(What is required): Write the data below out exactly as it stands. Do not include the pictures.

(Recorded data):
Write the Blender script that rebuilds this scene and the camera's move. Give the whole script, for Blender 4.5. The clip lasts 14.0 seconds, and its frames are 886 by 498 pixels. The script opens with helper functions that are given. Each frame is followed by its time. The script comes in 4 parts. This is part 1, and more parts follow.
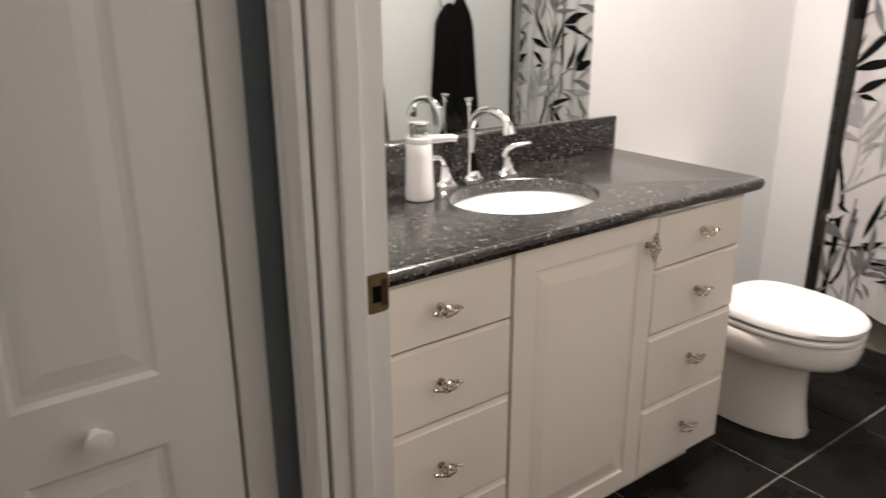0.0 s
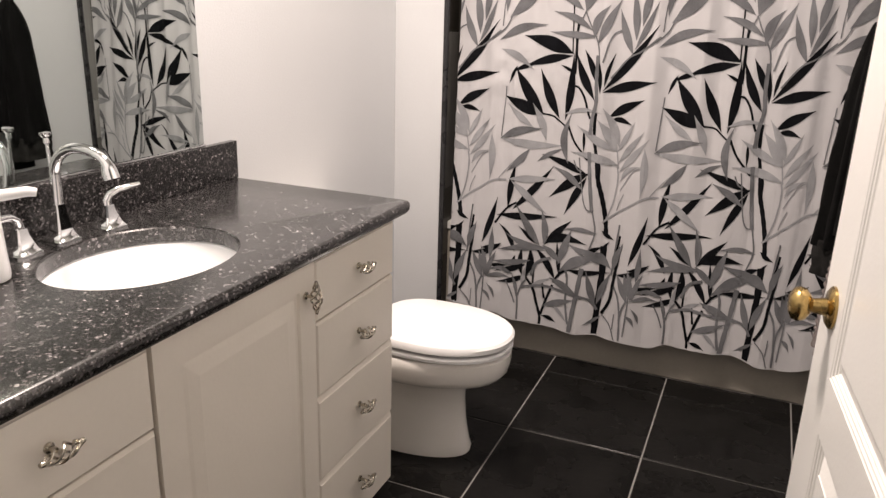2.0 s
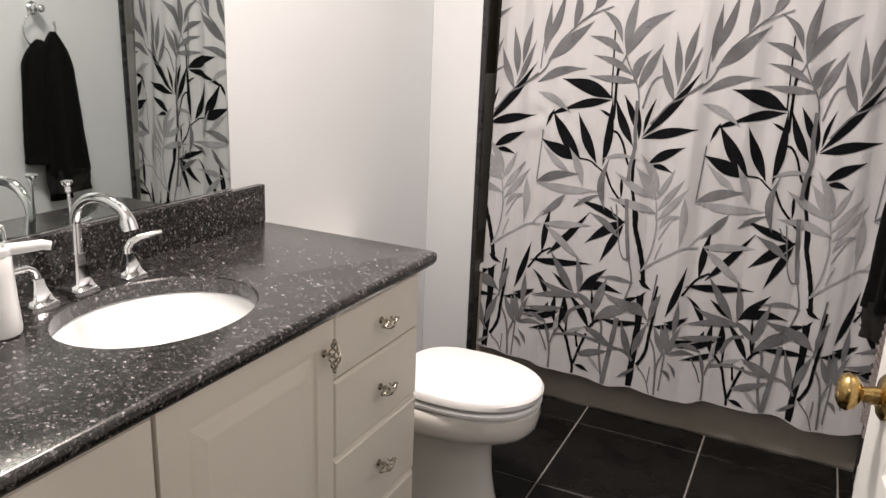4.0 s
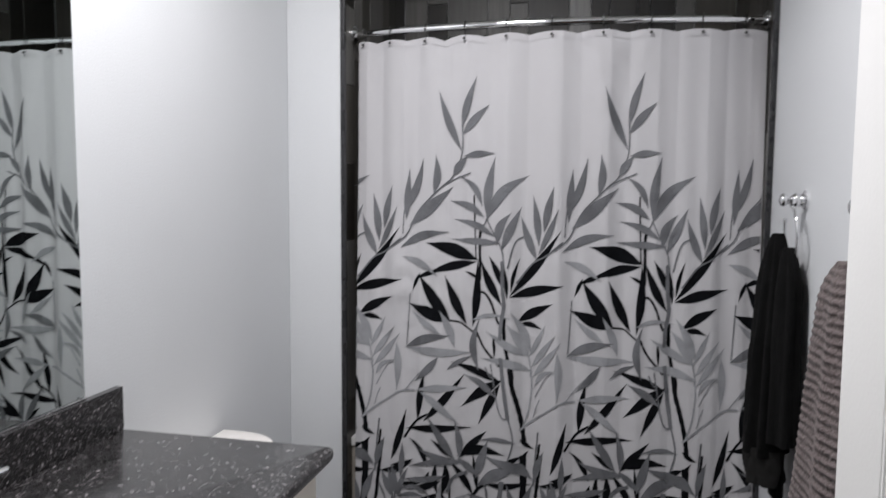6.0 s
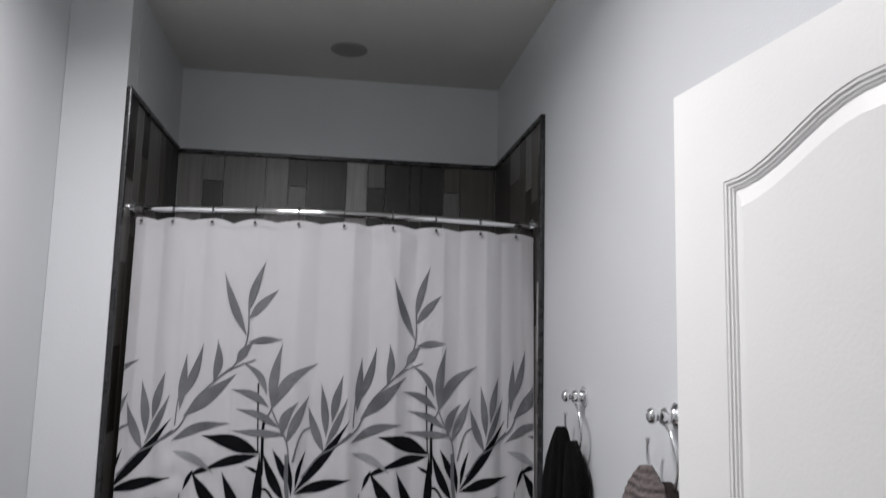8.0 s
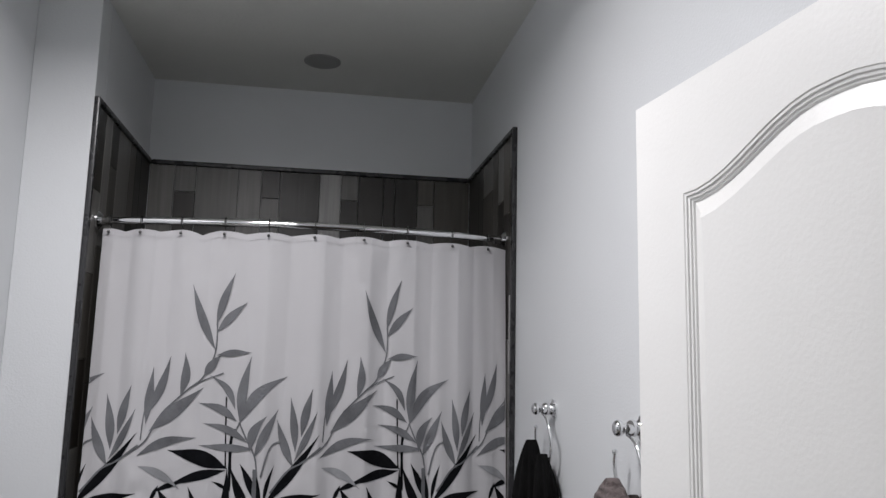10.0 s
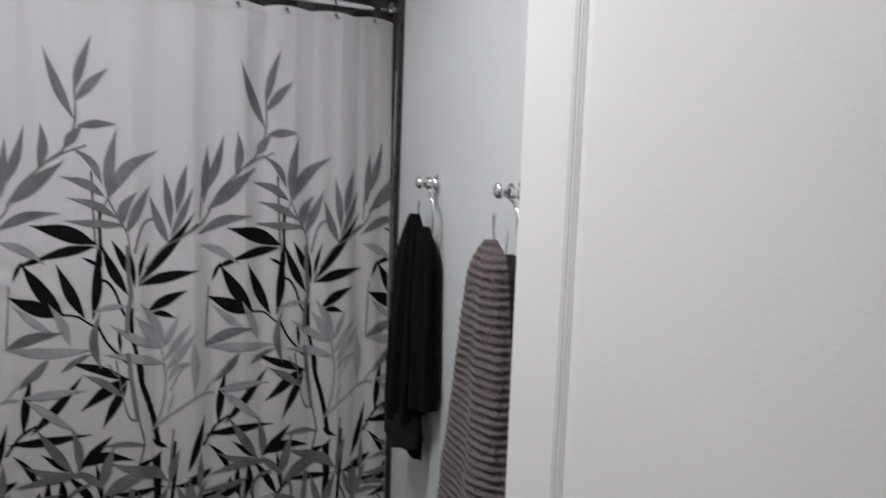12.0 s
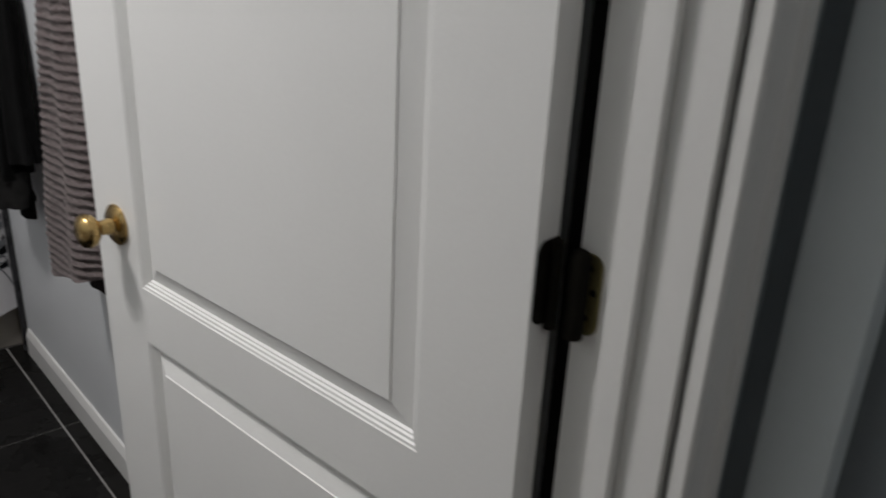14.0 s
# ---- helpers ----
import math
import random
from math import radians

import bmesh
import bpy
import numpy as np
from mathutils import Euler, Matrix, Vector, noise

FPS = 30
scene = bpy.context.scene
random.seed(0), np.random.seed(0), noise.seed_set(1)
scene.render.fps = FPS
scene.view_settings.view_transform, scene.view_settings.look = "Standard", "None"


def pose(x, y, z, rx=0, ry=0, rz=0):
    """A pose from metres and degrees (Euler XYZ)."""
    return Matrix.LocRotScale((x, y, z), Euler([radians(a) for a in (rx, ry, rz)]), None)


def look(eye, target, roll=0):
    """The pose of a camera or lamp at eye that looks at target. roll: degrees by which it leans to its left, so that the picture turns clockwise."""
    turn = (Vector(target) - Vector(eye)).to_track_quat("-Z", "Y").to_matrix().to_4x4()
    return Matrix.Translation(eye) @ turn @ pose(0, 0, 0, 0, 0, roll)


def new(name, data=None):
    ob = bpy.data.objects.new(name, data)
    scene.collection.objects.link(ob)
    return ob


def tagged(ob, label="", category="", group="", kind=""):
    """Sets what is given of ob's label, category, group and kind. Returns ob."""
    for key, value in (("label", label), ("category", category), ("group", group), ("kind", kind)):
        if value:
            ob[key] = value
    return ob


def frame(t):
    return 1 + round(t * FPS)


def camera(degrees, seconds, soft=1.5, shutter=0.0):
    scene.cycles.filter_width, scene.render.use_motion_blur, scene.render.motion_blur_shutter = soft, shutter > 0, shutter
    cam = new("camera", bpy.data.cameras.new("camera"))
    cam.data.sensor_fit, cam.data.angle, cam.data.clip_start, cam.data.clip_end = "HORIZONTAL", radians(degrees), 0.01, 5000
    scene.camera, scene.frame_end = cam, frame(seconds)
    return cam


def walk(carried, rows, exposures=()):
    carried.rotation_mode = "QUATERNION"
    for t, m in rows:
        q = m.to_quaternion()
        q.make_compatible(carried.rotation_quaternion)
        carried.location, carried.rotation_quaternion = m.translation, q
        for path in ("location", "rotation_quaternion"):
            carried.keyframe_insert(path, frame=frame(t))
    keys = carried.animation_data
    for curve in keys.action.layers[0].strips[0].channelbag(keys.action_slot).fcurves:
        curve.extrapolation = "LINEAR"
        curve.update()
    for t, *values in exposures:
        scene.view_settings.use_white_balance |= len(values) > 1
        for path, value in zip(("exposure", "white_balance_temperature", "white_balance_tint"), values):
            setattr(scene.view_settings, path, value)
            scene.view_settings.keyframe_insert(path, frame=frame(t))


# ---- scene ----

(Result for this task):
Write the Blender script that rebuilds this scene and the camera's move. Give the whole script, for Blender 4.5. The clip lasts 14.0 seconds, and its frames are 886 by 498 pixels. The script opens with helper functions that are given. Each frame is followed by its time. The script comes in 4 parts. This is part 1, and more parts follow.
0.0 s
2.0 s
4.0 s
6.0 s
8.0 s
10.0 s
12.0 s
14.0 s
# ---- helpers ----
import math
import random
from math import radians

import bmesh
import bpy
import numpy as np
from mathutils import Euler, Matrix, Vector, noise

FPS = 30
scene = bpy.context.scene
random.seed(0), np.random.seed(0), noise.seed_set(1)
scene.render.fps = FPS
scene.view_settings.view_transform, scene.view_settings.look = "Standard", "None"


def pose(x, y, z, rx=0, ry=0, rz=0):
    """A pose from metres and degrees (Euler XYZ)."""
    return Matrix.LocRotScale((x, y, z), Euler([radians(a) for a in (rx, ry, rz)]), None)


def look(eye, target, roll=0):
    """The pose of a camera or lamp at eye that looks at target. roll: degrees by which it leans to its left, so that the picture turns clockwise."""
    turn = (Vector(target) - Vector(eye)).to_track_quat("-Z", "Y").to_matrix().to_4x4()
    return Matrix.Translation(eye) @ turn @ pose(0, 0, 0, 0, 0, roll)


def new(name, data=None):
    ob = bpy.data.objects.new(name, data)
    scene.collection.objects.link(ob)
    return ob


def tagged(ob, label="", category="", group="", kind=""):
    """Sets what is given of ob's label, category, group and kind. Returns ob."""
    for key, value in (("label", label), ("category", category), ("group", group), ("kind", kind)):
        if value:
            ob[key] = value
    return ob


def frame(t):
    return 1 + round(t * FPS)


def camera(degrees, seconds, soft=1.5, shutter=0.0):
    scene.cycles.filter_width, scene.render.use_motion_blur, scene.render.motion_blur_shutter = soft, shutter > 0, shutter
    cam = new("camera", bpy.data.cameras.new("camera"))
    cam.data.sensor_fit, cam.data.angle, cam.data.clip_start, cam.data.clip_end = "HORIZONTAL", radians(degrees), 0.01, 5000
    scene.camera, scene.frame_end = cam, frame(seconds)
    return cam


def walk(carried, rows, exposures=()):
    carried.rotation_mode = "QUATERNION"
    for t, m in rows:
        q = m.to_quaternion()
        q.make_compatible(carried.rotation_quaternion)
        carried.location, carried.rotation_quaternion = m.translation, q
        for path in ("location", "rotation_quaternion"):
            carried.keyframe_insert(path, frame=frame(t))
    keys = carried.animation_data
    for curve in keys.action.layers[0].strips[0].channelbag(keys.action_slot).fcurves:
        curve.extrapolation = "LINEAR"
        curve.update()
    for t, *values in exposures:
        scene.view_settings.use_white_balance |= len(values) > 1
        for path, value in zip(("exposure", "white_balance_temperature", "white_balance_tint"), values):
            setattr(scene.view_settings, path, value)
            scene.view_settings.keyframe_insert(path, frame=frame(t))


# ---- scene ----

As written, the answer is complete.